Someone who knows C knows that unsigned short is 16 bits wide or wider, as is unsigned int. A maximally portable wrap-around of a 16 bit counter, using either of thise types, is achieved using: cntr = (cntr + 1) & 0xFFFF. That will work on a machine that has no 16 bit word, and whose compiler doesn't simulate the existence of one.

We can do it less portably if we rely on there being a uint16_t; then we can drop the & 0xFFFF. (It isn't undefined behavior if we use the unsigned type.) The existence of uint16_t in the standard is encouraging programmers to write less portable; they reach for that instead of the portable code with the & 0xFFFF. Code relying on uint16_t, ironically, is not portable to the PDP-7 machines that Thompson and Ritchie originally worked with on Unix; those machines have 18 bit words.

PorterDuff · on March 18, 2019

I've always wondered if someone wrote a close-to-the-metal C compiler for the CDC 6400.

60 bit words, 18 and 60 bit registers, 6 bit characters.

a1369209993 · on March 18, 2019

I think that technically isn't allowed, since the C standard requires single-byte representations of 26 uppercase + 26 lowercase + 10 numeric + 29 symbol + 1 space = 92 characters (and assorted (most of them useless) control characters), which don't fit in 64 values of a 6-bit byte.
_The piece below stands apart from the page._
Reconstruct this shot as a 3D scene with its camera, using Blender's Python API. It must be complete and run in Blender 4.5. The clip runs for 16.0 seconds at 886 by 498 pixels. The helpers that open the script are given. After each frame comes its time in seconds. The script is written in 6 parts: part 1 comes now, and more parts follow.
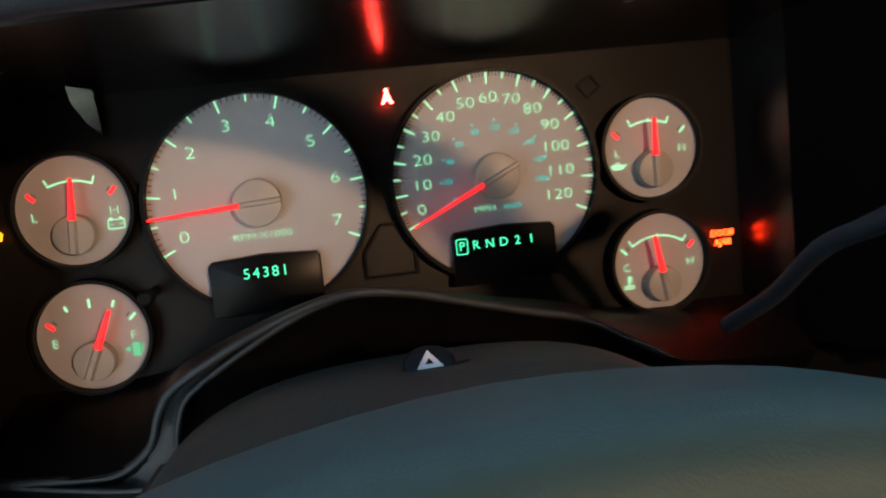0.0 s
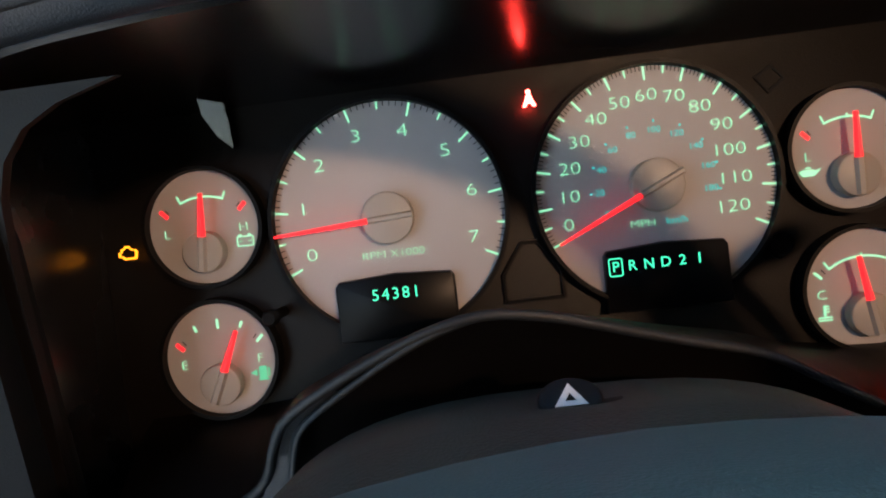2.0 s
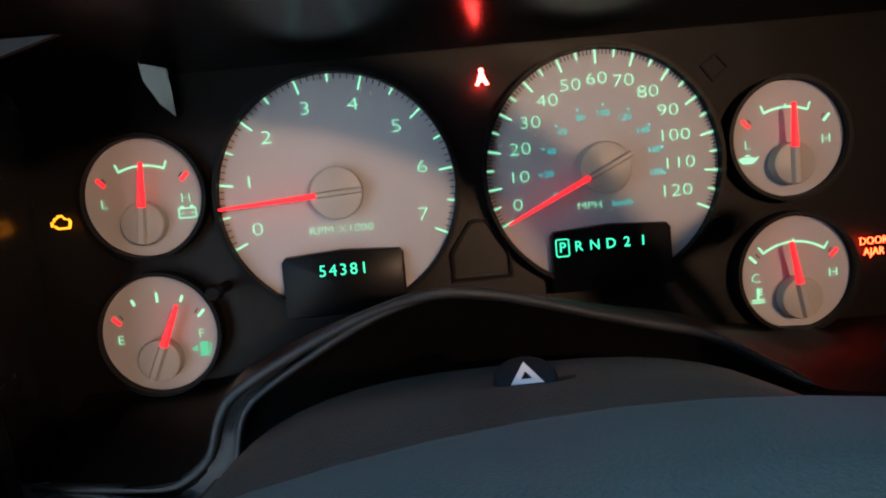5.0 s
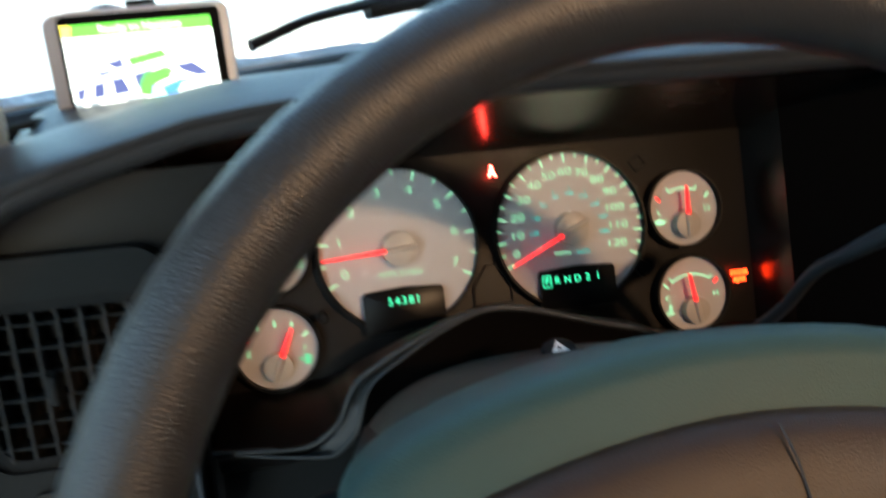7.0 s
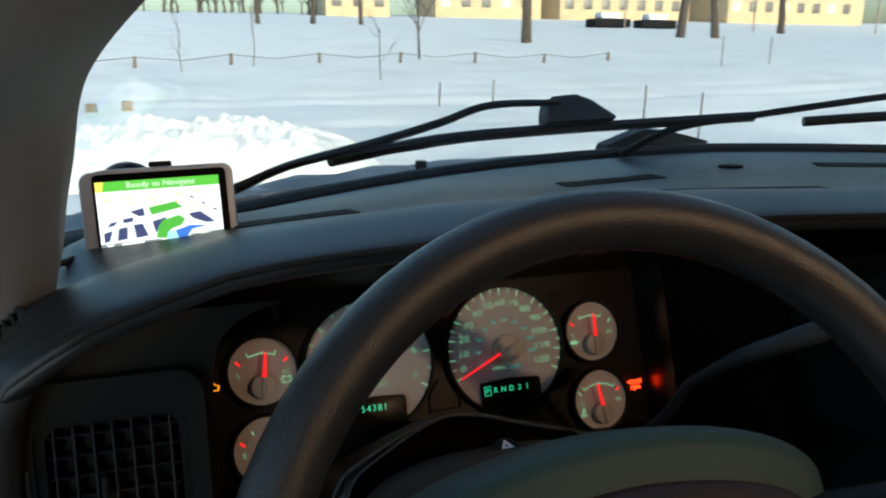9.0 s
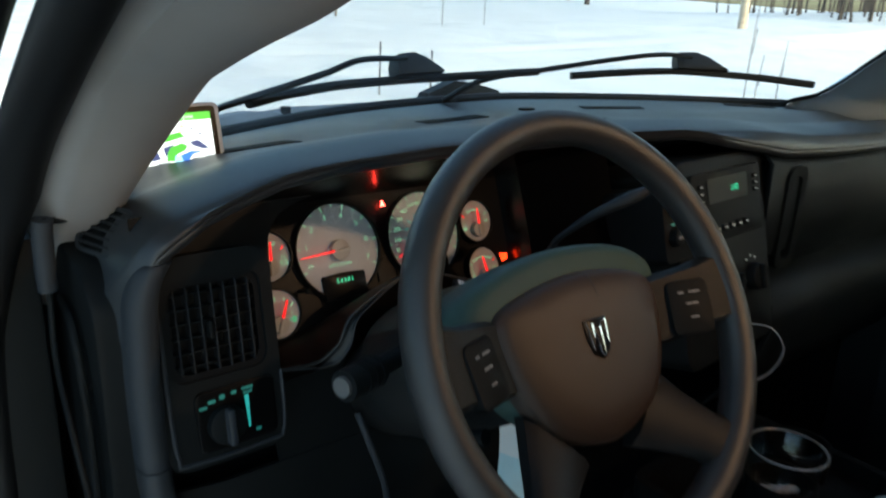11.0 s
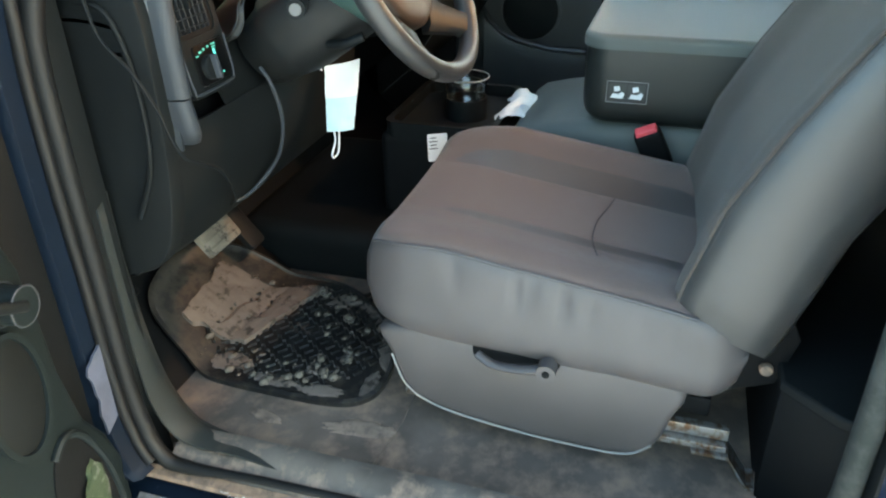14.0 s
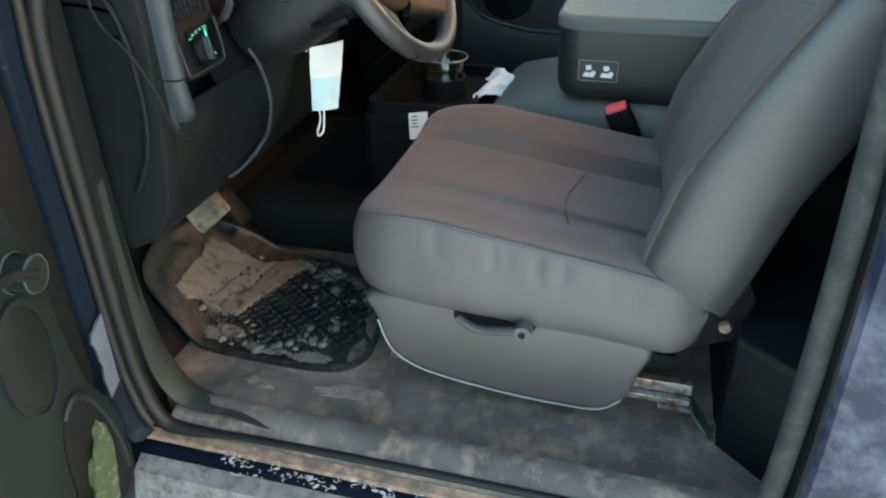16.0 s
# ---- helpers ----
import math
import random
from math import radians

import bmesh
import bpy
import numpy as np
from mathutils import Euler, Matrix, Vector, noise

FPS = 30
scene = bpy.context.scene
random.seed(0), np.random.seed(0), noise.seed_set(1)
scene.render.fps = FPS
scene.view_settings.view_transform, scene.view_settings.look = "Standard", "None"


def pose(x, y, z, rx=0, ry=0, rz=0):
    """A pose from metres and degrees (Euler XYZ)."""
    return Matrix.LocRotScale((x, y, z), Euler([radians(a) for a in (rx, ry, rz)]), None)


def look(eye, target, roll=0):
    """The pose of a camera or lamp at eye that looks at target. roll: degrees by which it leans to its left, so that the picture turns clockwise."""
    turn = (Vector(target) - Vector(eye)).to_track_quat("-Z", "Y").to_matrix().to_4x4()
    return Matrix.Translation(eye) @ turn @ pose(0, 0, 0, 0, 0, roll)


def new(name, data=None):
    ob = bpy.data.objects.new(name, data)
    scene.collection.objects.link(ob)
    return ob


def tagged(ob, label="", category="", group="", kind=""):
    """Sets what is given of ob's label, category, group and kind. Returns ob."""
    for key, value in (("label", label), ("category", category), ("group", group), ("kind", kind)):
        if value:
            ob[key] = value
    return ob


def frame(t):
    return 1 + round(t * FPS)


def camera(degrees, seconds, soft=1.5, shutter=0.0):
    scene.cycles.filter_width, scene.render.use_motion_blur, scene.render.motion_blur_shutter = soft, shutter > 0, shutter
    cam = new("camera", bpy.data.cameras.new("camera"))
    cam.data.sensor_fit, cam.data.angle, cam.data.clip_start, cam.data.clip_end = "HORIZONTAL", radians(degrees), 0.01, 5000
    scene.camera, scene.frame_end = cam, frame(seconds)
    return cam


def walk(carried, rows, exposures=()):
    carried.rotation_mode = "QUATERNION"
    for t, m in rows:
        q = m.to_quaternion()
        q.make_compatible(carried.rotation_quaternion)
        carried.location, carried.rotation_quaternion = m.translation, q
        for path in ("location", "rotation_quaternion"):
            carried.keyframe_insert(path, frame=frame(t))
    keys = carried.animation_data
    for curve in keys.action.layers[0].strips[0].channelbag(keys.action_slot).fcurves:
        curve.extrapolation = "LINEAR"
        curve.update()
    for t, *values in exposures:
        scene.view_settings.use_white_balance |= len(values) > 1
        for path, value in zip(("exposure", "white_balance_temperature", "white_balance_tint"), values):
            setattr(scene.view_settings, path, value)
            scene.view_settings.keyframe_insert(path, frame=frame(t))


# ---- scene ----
cam = camera(61.6, 16.0, 2.0, 0.5)
PATH = [
    (0, (0.036, 0.101, 1.542), (0.312, 1.86, 0.632), -3.1),
    (0.5, (0.047, 0.128, 1.53), (0.19, 1.891, 0.597), -4.6),
    (1, (0.05, 0.138, 1.522), (0.101, 1.913, 0.601), -6.0),
    (1.5, (0.05, 0.137, 1.516), (0.06, 1.932, 0.634), -6.8),
    (2, (0.045, 0.134, 1.516), (-0.087, 1.97, 0.734), -8.4),
    (2.5, (0.045, 0.135, 1.513), (-0.04, 1.964, 0.708), -7.5),
    (3, (0.044, 0.139, 1.514), (-0.001, 1.947, 0.659), -6.3),
    (5.3, (0.037, 0.135, 1.518), (0.083, 1.941, 0.66), -4.9),
    (5.5, (0.04, 0.135, 1.521), (0.08, 1.928, 0.637), -5.0),
    (6, (0.036, 0.11, 1.535), (0.259, 1.882, 0.634), -3.3),
    (6.5, (0.01, 0.051, 1.548), (0.403, 1.787, 0.637), -1.7),
    (7, (-0.051, -0.008, 1.584), (0.272, 1.818, 0.835), -2.9),
    (7.5, (-0.079, -0.047, 1.62), (0.258, 1.819, 0.983), -1.6),
    (8, (-0.089, -0.074, 1.636), (0.292, 1.795, 1.035), -0.7),
    (8.5, (-0.1, -0.088, 1.641), (0.349, 1.79, 1.12), -0.3),
    (8.7, (-0.103, -0.096, 1.644), (0.396, 1.772, 1.132), -0.2),
    (10.8, (-0.372, -0.219, 1.663), (0.793, 1.291, 1.062), 2.3),
    (11, (-0.409, -0.246, 1.661), (0.787, 1.237, 1.054), 2.4),
    (11.5, (-0.523, -0.306, 1.648), (0.817, 1.019, 0.978), 2.2),
    (12, (-0.669, -0.287, 1.632), (0.847, 0.797, 0.905), 1.0),
    (12.5, (-0.802, -0.277, 1.62), (0.807, 0.638, 0.864), 0.8),
    (13, (-0.912, -0.333, 1.596), (0.722, 0.437, 0.737), 0.8),
    (13.5, (-0.996, -0.331, 1.57), (0.648, 0.287, 0.614), -0.4),
    (14, (-1.08, -0.292, 1.585), (0.582, 0.233, 0.604), -1.1),
    (14.5, (-1.128, -0.299, 1.592), (0.514, 0.214, 0.571), -1.4),
    (15, (-1.153, -0.316, 1.605), (0.488, 0.236, 0.604), -1.6),
    (15.5, (-1.157, -0.321, 1.608), (0.497, 0.212, 0.619), -1.5),
    (16, (-1.151, -0.315, 1.605), (0.501, 0.159, 0.582), -1.0),
]
# seconds, stops, kelvin, tint
EXPOSURES = [(0, 2.5, 6450, 4), (1, 2.5, 6350, 5), (3, 2.5, 5870, 8), (6.0, 2.55, 5900, 6), (6.4, 2.6, 5800, 5), (7.0, 2.85, 6400, -2), (7.6, 1.35, 6250, -2), (8.7, 1.25, 6250, -2), (10.8, 1.75, 6250, -3), (11, 1.75, 6250, -3), (11.7, 2.2, 6300, -4), (12.5, 3.7, 6800, -4), (13.1, 3.5, 7000, -3), (13.6, 4.03, 7700, -2), (14, 4.2, 7600, -1), (15, 4.05, 7600, -1), (16, 3.9, 7600, -1)]
walk(cam, [(t, look(eye, target, roll)) for t, eye, target, roll in PATH], EXPOSURES)


# daylight under a thin overcast, with the warm cab lamp of an open door
world = bpy.data.worlds.new("overcast")
scene.world = world
world.use_nodes = True
wt = world.node_tree
sky = wt.nodes.new("ShaderNodeTexSky")
sky.sky_type = "NISHITA"
sky.sun_disc = False
sky.sun_elevation = radians(13)
sky.sun_rotation = radians(163)
sky.dust_density = 3.0
sky.ozone_density = 2.0
wt.links.new(sky.outputs["Color"], wt.nodes["Background"].inputs["Color"])
wt.nodes["Background"].inputs["Strength"].default_value = 0.15
sun = new("sun", bpy.data.lights.new("sun", "SUN"))
sun.data.energy, sun.data.angle, sun.data.color = 0.8, radians(20), (1.0, 0.90, 0.78)
sun.matrix_basis = look((0, 0, 0), (-math.sin(radians(163)), -math.cos(radians(163)), -math.tan(radians(14))))
dome_bulb = new("dome_light_bulb", bpy.data.lights.new("dome_light_bulb", "AREA"))
dome_bulb.data.shape, dome_bulb.data.size, dome_bulb.data.size_y = "RECTANGLE", 0.05, 0.04
dome_bulb.data.energy, dome_bulb.data.color = 0.42, (1.0, 0.57, 0.32)
dome_bulb.data.spread = radians(84)
dome_bulb.matrix_basis = look((0.49, -0.65, 1.962), (0.12, 0.36, 1.46))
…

It would interesting to see a CDC 6400 implementation of "like C, but we ignore the bit about character set and also the part where the compiler is a evil genie trying to screw you over", though.

kazinator · on March 19, 2019

"word" for "16 bits" is not so much an anachronism as an Intel-Microsoftism.

In computing, "word" is understood to be machine dependent: "what is that machine's word size?"

vanderZwan · on March 18, 2019

I suspect the reason for this unfortunate naming has something to do with the fact that strings are encoded in UTF16 in JavaScript. Having said that I completely agree with you.